Self-assembled power

Lithium batteries could soon enjoy puffed-up performance thanks to a highly ordered inorganic foam discovered at KAUST. The self-assembling foam features a complex hierarchical structure that allows it to repeatedly soak up and then release large quantities of lithium ions with ease. The material could become a key component of fast-charging, long-lived lithium batteries.

The inorganic substance molybdenum disulfide (MoS₂) has been earmarked as a promising potential lithium-ion battery (LIB) anode material. “Its high theoretical capacity for lithium coupled with its earth abundance and its easy solution processability make MoS₂ an attractive LIB anode candidate,” says Xuan Wei, a Ph.D. student in Vincent Tung’s labs, who led the work.
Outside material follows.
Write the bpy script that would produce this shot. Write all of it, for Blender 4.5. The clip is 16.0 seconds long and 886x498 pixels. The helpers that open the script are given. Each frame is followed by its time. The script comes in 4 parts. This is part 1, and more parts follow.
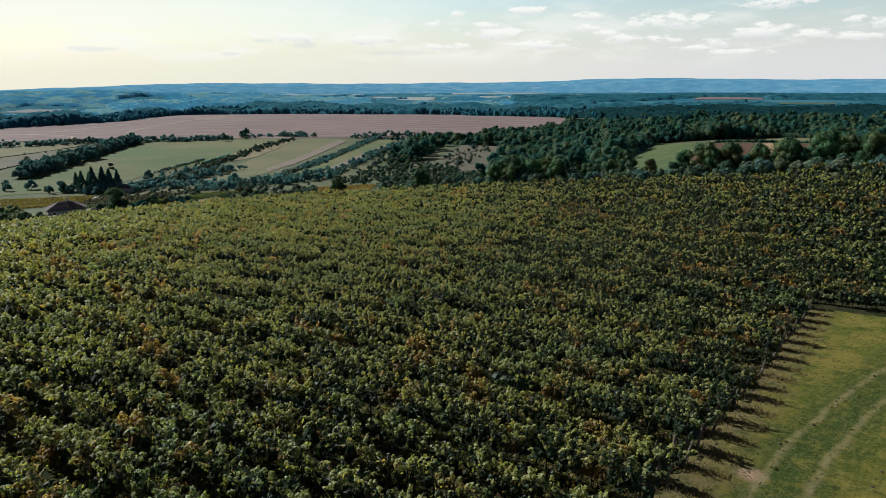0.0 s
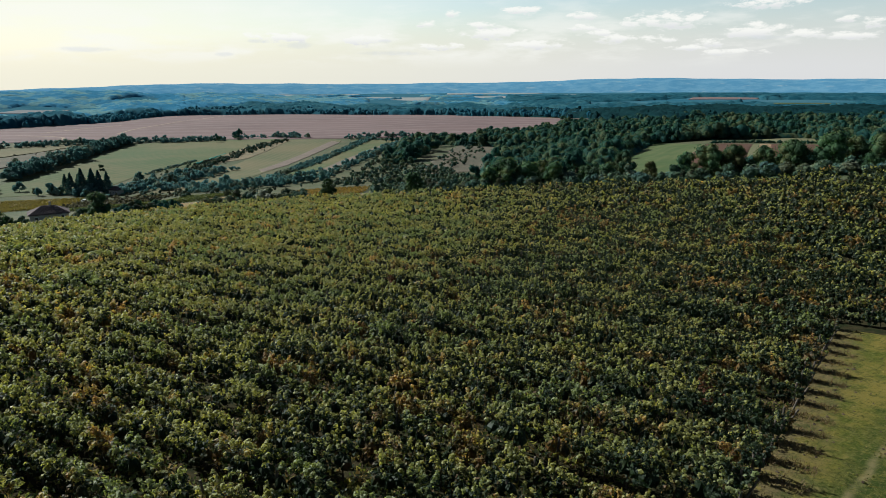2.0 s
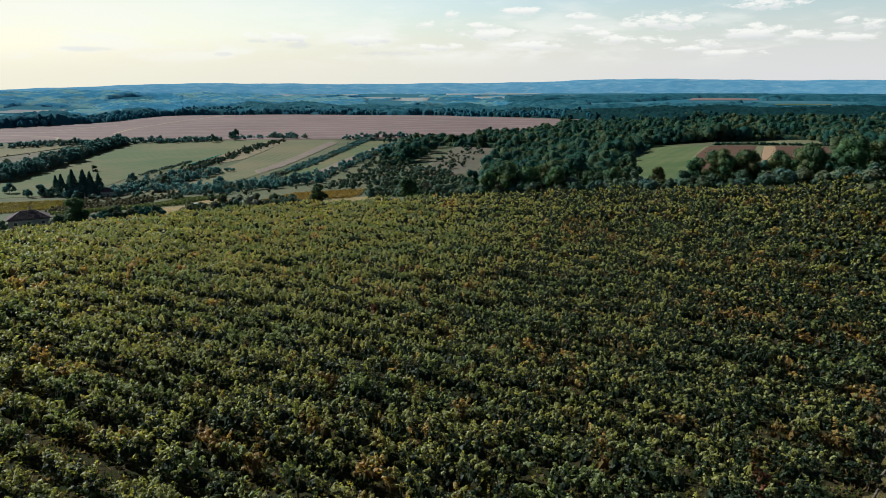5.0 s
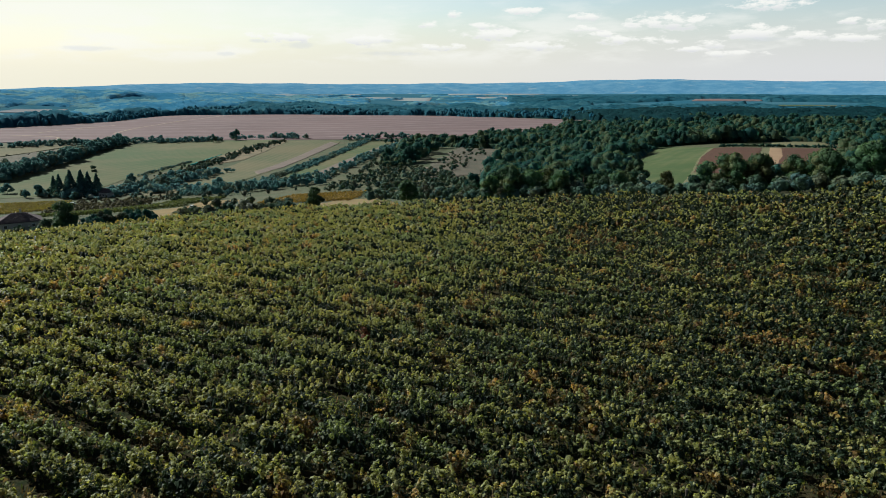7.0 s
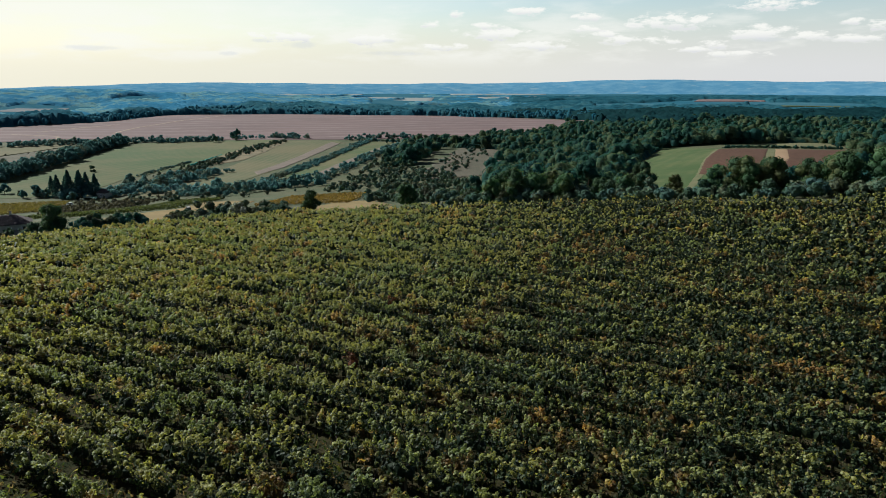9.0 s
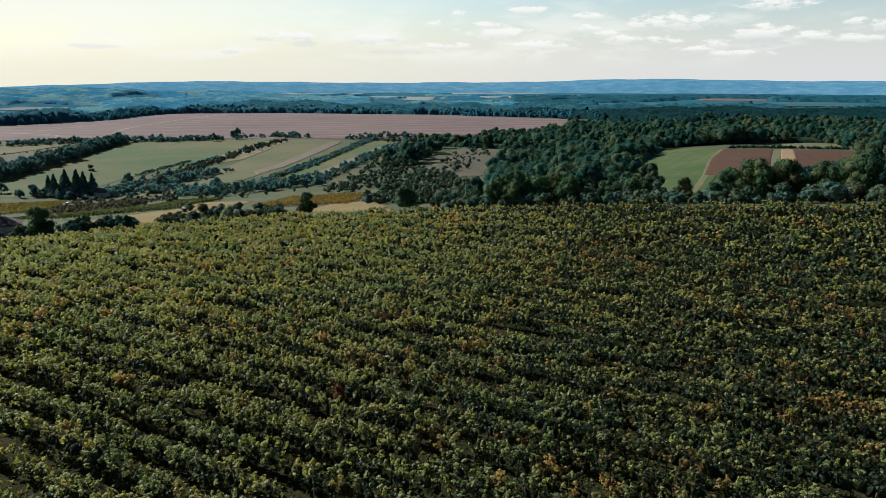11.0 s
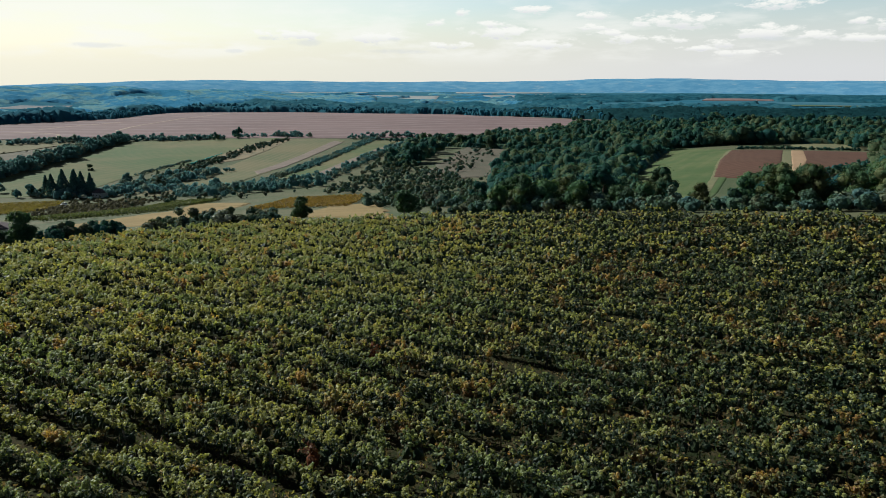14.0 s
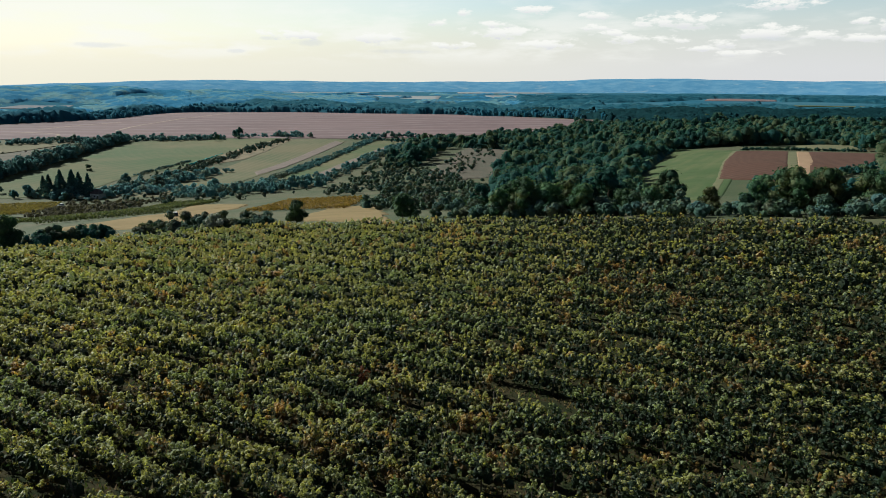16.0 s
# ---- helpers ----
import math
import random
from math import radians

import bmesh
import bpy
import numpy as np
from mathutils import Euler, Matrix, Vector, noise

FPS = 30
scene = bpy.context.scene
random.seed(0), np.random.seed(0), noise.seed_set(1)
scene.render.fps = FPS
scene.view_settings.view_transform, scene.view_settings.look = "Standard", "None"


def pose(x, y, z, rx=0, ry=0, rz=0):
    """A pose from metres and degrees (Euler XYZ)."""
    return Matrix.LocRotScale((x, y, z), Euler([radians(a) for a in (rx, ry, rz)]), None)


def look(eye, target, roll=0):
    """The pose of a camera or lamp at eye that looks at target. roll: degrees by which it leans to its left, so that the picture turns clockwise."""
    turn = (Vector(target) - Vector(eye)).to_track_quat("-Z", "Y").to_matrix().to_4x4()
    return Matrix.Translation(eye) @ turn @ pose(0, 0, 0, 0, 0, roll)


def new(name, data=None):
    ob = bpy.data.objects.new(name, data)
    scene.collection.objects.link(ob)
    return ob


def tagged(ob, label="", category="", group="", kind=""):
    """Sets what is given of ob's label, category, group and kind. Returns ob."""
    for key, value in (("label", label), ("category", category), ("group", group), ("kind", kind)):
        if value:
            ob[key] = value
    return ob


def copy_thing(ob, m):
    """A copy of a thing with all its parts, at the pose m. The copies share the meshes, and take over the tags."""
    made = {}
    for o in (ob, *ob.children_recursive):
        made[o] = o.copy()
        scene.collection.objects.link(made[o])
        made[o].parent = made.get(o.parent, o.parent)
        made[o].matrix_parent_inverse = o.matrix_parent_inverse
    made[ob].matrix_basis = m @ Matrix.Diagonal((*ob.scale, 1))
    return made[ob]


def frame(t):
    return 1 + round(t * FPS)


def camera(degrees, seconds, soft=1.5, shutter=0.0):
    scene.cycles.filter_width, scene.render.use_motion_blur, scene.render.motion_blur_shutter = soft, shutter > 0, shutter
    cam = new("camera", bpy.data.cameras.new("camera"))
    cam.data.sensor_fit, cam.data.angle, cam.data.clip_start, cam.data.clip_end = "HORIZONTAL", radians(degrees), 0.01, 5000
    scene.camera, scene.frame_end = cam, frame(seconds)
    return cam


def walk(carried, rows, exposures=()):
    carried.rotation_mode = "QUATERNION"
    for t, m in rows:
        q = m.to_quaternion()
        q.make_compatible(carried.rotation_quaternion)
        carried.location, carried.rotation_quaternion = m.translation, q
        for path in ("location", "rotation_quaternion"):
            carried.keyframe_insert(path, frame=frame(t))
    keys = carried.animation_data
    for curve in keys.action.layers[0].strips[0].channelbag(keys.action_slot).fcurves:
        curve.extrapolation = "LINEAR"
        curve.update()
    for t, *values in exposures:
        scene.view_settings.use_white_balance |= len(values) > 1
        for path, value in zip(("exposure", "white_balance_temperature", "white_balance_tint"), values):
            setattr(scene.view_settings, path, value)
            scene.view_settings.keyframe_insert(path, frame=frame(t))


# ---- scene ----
cam = camera(65.7, 16.0, soft=0.6)
METRES, EYE, TILT, LEAN, TURN = 44.4, 15.0, -5.4, 2.2, 0.0
EXPOSURE = 0.95
ROWS = [
    (0.0, 0.0, 0.0, 0.0, 0.3, -8.36, -2.02),
    (0.5, 0.0025, 0.0313, 0.0031, 0.16, -8.36, -1.98),
    (1.0, 0.0049, 0.0641, 0.0062, 0.04, -8.35, -1.94),
    (1.5, 0.0067, 0.0975, 0.0095, -0.06, -8.34, -1.92),
    (2.0, 0.0082, 0.1309, 0.0125, -0.12, -8.33, -1.93),
    (2.5, 0.0097, 0.1647, 0.0153, -0.15, -8.32, -1.96),
    (3.0, 0.012, 0.1985, 0.0184, -0.2, -8.33, -1.97),
    (3.5, 0.0153, 0.2326, 0.0217, -0.23, -8.32, -1.99),
    (4.0, 0.0189, 0.2672, 0.0257, -0.24, -8.31, -2.01),
    (6.5, 0.0315, 0.428, 0.0437, -0.05, -8.31, -2.13),
    (7.0, 0.0334, 0.459, 0.0469, -0.01, -8.3, -2.17),
    (7.5, 0.0357, 0.4897, 0.0498, 0.0, -8.3, -2.21),
    (8.0, 0.038, 0.5203, 0.0527, 0.04, -8.3, -2.22),
    (8.5, 0.0401, 0.5511, 0.0552, 0.09, -8.3, -2.25),
    (9.0, 0.0419, 0.5816, 0.0582, 0.15, -8.31, -2.28),
    (11.5, 0.0493, 0.735, 0.0715, 0.33, -8.43, -2.38),
    (12.0, 0.0504, 0.7648, 0.0739, 0.37, -8.46, -2.4),
    (12.5, 0.0514, 0.7942, 0.0769, 0.41, -8.47, -2.42),
    (13.0, 0.0524, 0.8234, 0.0795, 0.47, -8.46, -2.45),
    (13.5, 0.0534, 0.8524, 0.0821, 0.52, -8.47, -2.47),
    (14.0, 0.0548, 0.8812, 0.0844, 0.58, -8.47, -2.48),
    (14.5, 0.0563, 0.9096, 0.087, 0.63, -8.48, -2.5),
    (15.0, 0.0584, 0.9378, 0.0896, 0.66, -8.48, -2.5),
    (15.5, 0.0602, 0.966, 0.0917, 0.69, -8.47, -2.52),
    (16.0, 0.0621, 0.9934, 0.0937, 0.72, -8.47, -2.54),
]
walk(cam, [(t, pose(0, 0, EYE, TILT, LEAN, TURN) @ pose(METRES * x, METRES * y, METRES * z, 90 + pitch, roll, yaw)) for t, x, y, z, yaw, pitch, roll in ROWS],
     exposures=[(0.0, EXPOSURE, 5800, 10), (16.0, EXPOSURE, 5800, 10)])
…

Typically, however, MoS₂ consists of atomically thin 2D layers, stacked like sheets of paper. “This brittle layered structure lacks electrochemical stability and limits lithium-ion diffusion into and out of the material,” Wei says.

Tung and Wei, along with their collaborators at Aramco, sought to convert 2D MoS₂ nanosheets into a robust 3D material suited to battery anode use. “When I joined the lab in 2018, we started to develop a technique called electrohydrodynamic (EHD) printing to build 3D structures from 2D MoS₂ nanosheets,” Wei says. “Initially, we could only synthesize fluffy and irregular 3D ‘crumples,’ which were very brittle,” she recalls.

After testing dozens of conditions, the team eventually hit upon a setup in which the nanosheets form an organized stable 3D foam. “Once we found the optimum conditions, the foam self-assembly process seems to happen naturally and simply upon evaporation,” she says.

The foam possesses a highly ordered hierarchical structure, from nanoscopic structural elements up to characteristics visible to the naked eye. “This is the first such 3D foam with structural features spanning seven orders of magnitude in size, from angstrom to tens of centimeters,” Tung says.

These features were essential to the material’s excellent battery anode performance, which the team showed maintained a high lithium capacity over time. LIB anodes must withstand repeated swelling and shrinking as a large amount of lithium is absorbed and then released over each battery discharge/recharge cycle.

“These hierarchical structural elements could share the mechanical stress,” Wei says. In one test, when the team squeezed the foam to 50 percent of its usual height, rather than collapse, the foam sprang back, recovering 95 percent of its original height.

“The 3D architected MoS₂ foam holds great prospects for applications that require high-power density and long cycling life, such as in wearable and implantable electric devices,” Wei says.